One-pan steak bites and cheesy tortellini tossed in zesty cowboy butter sauce with garlic, lemon, herbs, and a touch of heat.
1 lb steak (sirloin or tenderloin), cubed
Salt & pepper, to taste
1 tbsp olive oil
1 tbsp butter (for searing)
1 (9–12 oz) package cheese tortellini, cooked
4 tbsp unsalted butter
4 cloves garlic, minced
Zest & juice of ½ lemon
1 tsp Dijon mustard
½ tsp crushed red pepper flakes
2 tbsp chopped parsley
½ tsp thyme or rosemary
Optional: grated Parmesan, spinach
Cook tortellini, drain, and set aside.
Heat oil and 1 tbsp butter in skillet. Sear steak bites 1–2 minutes per side. Remove.
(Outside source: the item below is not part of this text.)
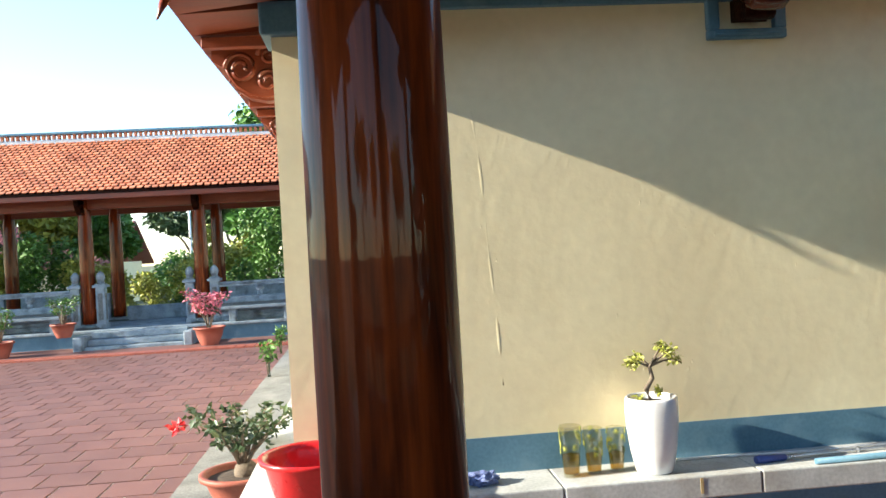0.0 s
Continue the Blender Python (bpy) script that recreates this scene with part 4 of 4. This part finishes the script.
# trees, shrubs and distance behind the far gallery
for i, (x, y, h, m) in enumerate(((-12.8, 31, 7.2, M_LEAFY), (-9.6, 34, 5.5, M_LEAF), (-2.4, 31.5, 10.5, M_LEAF), (-0.6, 30.5, 9.0, M_LEAF), (-8.0, 60, 9, M_LEAFD), (-17, 33, 6.5, M_LEAFY), (-13.5, 64, 8, M_LEAFD), (-5.0, 48, 7, M_LEAF), (-22, 66, 9, M_LEAFD), (2, 33, 10, M_LEAF), (-26, 45, 9, M_LEAF))):
    tree(x, y, -0.6, h, 60 + i, m, 8500 if y < 40 else 4000, 0.34 if y < 40 else 0.6, wide=0.13)
for i, (x, y, w, h, m) in enumerate(((-6.9, 30.0, 1.1, 1.9, M_LEAFY), (-5.3, 31.0, 1.2, 2.4, M_LEAFY), (-9.0, 30.5, 1.0, 1.6, M_LEAF), (-3.6, 29.6, 1.0, 2.2, M_LEAF), (-1.5, 29.4, 1.1, 2.4, M_LEAF), (-11.5, 30.2, 1.2, 1.8, M_LEAFY), (-14.5, 30, 1.3, 1.6, M_LEAF), (-6.0, 29.5, 0.8, 1.2, M_LEAF))):
    bush(x, y, -0.6, w, h, 90 + i, m)
for i, (x, y, w, h, m) in enumerate(((-13.0, 30.6, 1.7, 3.4, M_LEAFY), (-11.2, 31.2, 1.5, 3.8, M_LEAF), (-9.2, 31.4, 1.3, 2.6, M_LEAFY), (-2.9, 30.8, 1.5, 4.2, M_LEAF), (-1.0, 30.6, 1.6, 4.4, M_LEAF), (-4.6, 33.0, 1.5, 3.4, M_LEAFY), (-6.4, 36, 1.8, 2.6, M_LEAF), (-8.4, 40, 2.0, 3.0, M_LEAF), (-5.8, 44, 2.2, 3.2, M_LEAF))):
    bush(x, y, -0.6, w, h, 200 + i, m, 4200, 0.2)
house = thing("distant_house", "low house with a maroon corrugated roof behind trees", "house", pose(-19, 52, -0.6))
boxes("wall", M_PLASTER, house, [(-5, 5, -3, 3, 0, 2.6)], bevel=0)
bm = bmesh.new()
slab(bm, [(-5.6, -3.8, 2.4), (5.6, -3.8, 2.4), (5.6, 0, 5.0), (-5.6, 0, 5.0)], 0.1)
slab(bm, [(-5.6, 3.8, 2.4), (5.6, 3.8, 2.4), (5.6, 0, 5.0), (-5.6, 0, 5.0)], 0.1)
part("roof", bm, M_MAROON, house, "maroon corrugated roof")
bm = bmesh.new()
for i in range(56):
    tube(bm, [(-5.5 + i * 0.2, -3.8, 2.52), (-5.5 + i * 0.2, 0, 5.12)], 0.05, 5)
part("roof_ribs", bm, M_MAROON, house, kind="stuff")
for x in (-11.0, -8.2):
    lp = thing("street_lamp", "tall pale metal street lamp pole beyond the trees", "street lamp", pose(x, 56 if x < -10 else 62, -0.6))
    bm = bmesh.new()
    lathe(bm, [(0.11, 0), (0.09, 3), (0.06, 8.5)], 12)
    part("pole", bm, M_PIPE, lp)
    bm = bmesh.new()
    tube(bm, [(0, 0, 8.4), (0.5, 0, 8.8), (1.1, 0, 8.85)], [0.05, 0.045, 0.09], 8)
    part("lamp_arm", bm, M_PIPE, lp)

# the far side of the yard lies at nine tenths of these distances
FAR = Matrix.Translation((-0.54, 0.012, -0.08)) @ Matrix.Scale(0.9, 4)
for ob in set(scene.objects) - built_before:
    if ob.parent is None:
        ob.matrix_basis = FAR @ ob.matrix_basis

# ---- south side: pavilions and trees seen past the hall porch ----
def pavilion(x, y, rz, w=3.2, ez=3.1, storeys=1, name_label="small pavilion with upturned clay tile roof and stone columns"):
    p = thing("pavilion", name_label, "pavilion", pose(x, y, -0.3, 0, 0, rz))
    boxes("base", M_STONE, p, [(-w, w, -w, w, 0, 0.5)], bevel=0.03)
    for sx in (-1, -0.33, 0.33, 1):
        for sy in (-1, 1):
            bm = bmesh.new()
            box(bm, sx * (w - 0.4) - 0.16, sx * (w - 0.4) + 0.16, sy * (w - 0.4) - 0.16, sy * (w - 0.4) + 0.16, 0.5, ez, 0.02)
            box(bm, sx * (w - 0.4) - 0.22, sx * (w - 0.4) + 0.22, sy * (w - 0.4) - 0.22, sy * (w - 0.4) + 0.22, ez - 0.25, ez - 0.1, 0.02)
            part("stone_column", bm, M_STONE, p)
    z = ez
    for s in range(storeys):
        ww = w + 0.9 - 1.3 * s
        boxes("eave_beam", M_REDPAINT, p, [(-ww + 0.9, ww - 0.9, -ww + 0.9, ww - 0.9, z, z + 0.35)], "red-brown eave beam", 0.02)
        bm = bmesh.new()
        n = 12
        rings = []
        for j in range(7):
            k = j / 6
            r = ww * (1 - 0.72 * k)
            hz = z + 0.25 + 1.5 * k ** 1.25
            loop = []
            for side in range(4):
                for i in range(n):
                    u = -1 + 2 * i / n
                    lift = 0.75 * (abs(u) ** 4) * (1 - k) ** 2
                    c = [(u, -1), (1, u), (-u, 1), (-1, -u)][side]
                    out = 1 + 0.06 * abs(u) ** 4 * (1 - k)
                    loop.append(bm.verts.new((c[0] * r * out, c[1] * r * out, hz + lift)))
            rings.append(loop)
        for a, b in zip(rings, rings[1:]):
            for i in range(4 * n):
                bm.faces.new((a[i], a[(i + 1) % (4 * n)], b[(i + 1) % (4 * n)], b[i]))
        bm.faces.new(rings[-1])
        ex = bmesh.ops.extrude_face_region(bm, geom=bm.faces[:])
        bmesh.ops.translate(bm, verts=[v for v in ex["geom"] if isinstance(v, bmesh.types.BMVert)], vec=(0, 0, 0.12))
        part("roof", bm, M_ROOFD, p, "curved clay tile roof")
        for q in range(4):
            bm = bmesh.new()
            d = Vector([(1, 1, 0), (1, -1, 0), (-1, 1, 0), (-1, -1, 0)][q])
            pts = []
            for j in range(8):
                k = j / 7
                r = ww * (1 - 0.72 * k) * (1 + 0.06 * (1 - k))
                pts.append((d.x * r, d.y * r, z + 0.42 + 1.5 * k ** 1.25 + 0.75 * (1 - k) ** 2))
            tip = Vector(pts[0])
            pts = [tuple(tip + Vector((d.x * 0.10, d.y * 0.10, 0.55))), tuple(tip + Vector((d.x * 0.16, d.y * 0.16, 0.25)))] + pts
            tube(bm, pts[2:], 0.085, 8)
            ridge = part("hip_ridge", bm, M_ROOFD, p, "tiled hip ridge")
            bm = bmesh.new()
            tube(bm, pts[:3], [0.03, 0.06, 0.08], 8)
            part("ridge_horn", bm, M_RIDGE, ridge, "pale upturned horn")
        if s + 1 < storeys:
            boxes("upper_wall", M_REDPAINT, p, [(-ww + 2.0, ww - 2.0, -ww + 2.0, ww - 2.0, z + 1.3, z + 2.6)], "red-brown upper wall", 0.02)
            for i in range(24):
                u = -ww + 2.1 + (2 * ww - 4.2) * i / 23
                bm = bmesh.new()
                lathe(bm, [(0.035, z + 1.7), (0.05, z + 1.95), (0.035, z + 2.2)], 8, -ww + 1.96, u)
                part("baluster", bm, M_DARK, p)
        z += 2.5
    return p


pavilion(29.1, -13.3, 0, 3.6, 3.0, 2, "two storey pavilion with tiered upturned clay tile roofs")
for i, (x, y, h, m) in enumerate(((30, -3.4, 7.5, M_LEAF), (40, -8, 9, M_LEAF), (36, -4.5, 5, M_LEAFY), (46, -16, 9, M_LEAF), (27, -6.3, 3.6, M_LEAFY), (42, -26, 9, M_LEAF))):
    tree(x, y, -0.6, h, 120 + i, m, 5200, 0.24, "airy light green tree beyond the porch")
for i, (x, y) in enumerate(((34, -7), (37, -12), (33, -15.5), (38, -19), (29, -8.5), (26, -5.2))):
    bush(x, y, -0.6, 1.4, 2.2, 150 + i, M_LEAFY if i % 2 else M_LEAF, label="yellow-green shrub beyond the porch")
for i, x in enumerate((-16, -10, -4, 2, 8, 14)):
    tree(x, -15 - (i % 3) * 1.5, -0.6, 6.5 + (i % 2), 180 + i, M_LEAF, 4200, 0.34, "leafy green tree beyond the light well", wide=0.14)
flag = thing("flag_pole", "slender pale metal pole beyond the porch", "pole", pose(31.5, -4.6, -0.6))
bm = bmesh.new()
lathe(bm, [(0.07, 0), (0.05, 6), (0.035, 9)], 10)
part("pole", bm, M_PIPE, flag)
lamp = thing("lotus_drum", "large pale round drum on a carved red stand", "drum", pose(23.4, -10.85, -0.56))
bm = bmesh.new()
lathe(bm, [(0.30, -0.25), (0.34, -0.12), (0.35, 0), (0.34, 0.12), (0.30, 0.25)], 32, m=Matrix.Translation((0, 0, 2.5)) @ Matrix.Rotation(math.pi / 2, 4, "Y"))
part("drum_body", bm, M_PAVE, lamp)
boxes("stand", M_REDPAINT, lamp, [(-0.3, 0.3, -0.45, 0.45, 0, 0.14), (-0.1, 0.1, -0.32, -0.2, 0.14, 2.25), (-0.1, 0.1, 0.2, 0.32, 0.14, 2.25)], "carved red timber stand", 0.03)


# ---- floor tiles ----
T = 0.5
def tile_data(w, d, mat=M_TILE):
    bm = bmesh.new()
    box(bm, -w / 2, w / 2, -d / 2, d / 2, -0.012, 0.0)
    bmesh.ops.bevel(bm, geom=[e for e in bm.edges if all(v.co.z > -0.001 for v in e.verts)], offset=0.003, segments=1, affect="EDGES")
    me = bpy.data.meshes.new("tile")
    bm.to_mesh(me)
    bm.free()
    me.materials.append(mat)
    return me


cache = {}
rest = []
rnd = random.Random(77)
for k in range(-2, 44):
    x1 = 13.5 - T * k
    x0 = x1 - T
    off = (1.27 if k % 2 else 1.02) + 0.04 + 0.02 * min(max(13.5 - x1, 0.0), 2.0)
    for j in range(-5, 17):
        y0, y1 = off + T * (j - 1), off + T * j
        for region, (rx0, rx1, ry0, ry1) in enumerate(((-8, 13.775, -1.04, 2.62), (11.42, 14.46, 2.622, 8.6))):
            a0, a1, b0, b1 = max(x0, rx0), min(x1, rx1), max(y0, ry0), min(y1, ry1)
            if a1 - a0 < 0.04 or b1 - b0 < 0.04:
                continue
            g = 0.0105
            w, d = a1 - a0 - 2 * g, b1 - b0 - 2 * g
            cx, cy = (a0 + a1) / 2, (b0 + b1) / 2
            near = (region == 0 and cx > 3.6 and -0.62 < cy < 2.6) or (region == 1 and cy < 6.2)
            if near:
                key = (round(w, 3), round(d, 3))
                if key not in cache:
                    cache[key] = tile_data(w, d)
                ob = new("tile", cache[key])
                ob.parent = floor if region == 0 else porch
                ob.matrix_basis = Matrix.LocRotScale((cx, cy, rnd.uniform(-0.0012, 0.0012)), Euler((rnd.gauss(0, 0.0012), rnd.gauss(0, 0.0012), rnd.gauss(0, 0.002))), None)
            else:
                rest.append([(a0 + g, b0 + g, -0.01), (a1 - g, b0 + g, -0.01), (a1 - g, b1 - g, -0.01), (a0 + g, b1 - g, -0.01), (a0 + g, b0 + g, 0), (a1 - g, b0 + g, 0), (a1 - g, b1 - g, 0), (a0 + g, b1 - g, 0)])
pieces_mesh("tile_rest", M_TILES, floor, rest, "stuff")
ytiles = []
for k in range(-70, 22):
    for j in range(0, 38):
        x0, y0 = -0.4 + T * k + (0.25 if j % 2 else 0), 2.64 + T * j
        x1, y1 = x0 + T, y0 + T
        if y0 > 20.8 or x0 > 10.1 or x0 < -24 or (x1 > -1.3 and y1 > 5.24):
            if not (x0 < 10.1 and y0 < 5.2 and x0 > -24):
                continue
        x1, y1 = min(x1, 10.12), min(y1, 21.3) if x1 < -1.3 else min(y1, 5.24)
        g, z = 0.013, -0.5 + rnd.uniform(-0.002, 0.002)
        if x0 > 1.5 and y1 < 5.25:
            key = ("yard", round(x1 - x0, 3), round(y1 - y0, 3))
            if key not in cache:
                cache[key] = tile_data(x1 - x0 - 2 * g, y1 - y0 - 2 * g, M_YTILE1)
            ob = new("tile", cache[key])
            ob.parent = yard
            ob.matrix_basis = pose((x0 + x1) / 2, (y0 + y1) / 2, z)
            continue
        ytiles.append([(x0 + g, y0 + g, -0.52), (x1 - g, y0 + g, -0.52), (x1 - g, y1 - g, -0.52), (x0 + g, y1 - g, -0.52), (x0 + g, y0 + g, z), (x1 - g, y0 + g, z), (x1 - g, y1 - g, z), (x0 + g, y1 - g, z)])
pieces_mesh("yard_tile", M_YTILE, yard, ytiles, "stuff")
In same skillet, melt 4 tbsp butter. Add garlic, lemon zest/juice, mustard, red pepper, herbs, salt & pepper. Simmer 1–2 minutes.
Add tortellini and toss to coat. Return steak bites and warm through.
Garnish and serve hot.
Use chicken or mushrooms for variations.
Add greens or Parmesan for extra richness.
Serve immediately with crusty bread or salad.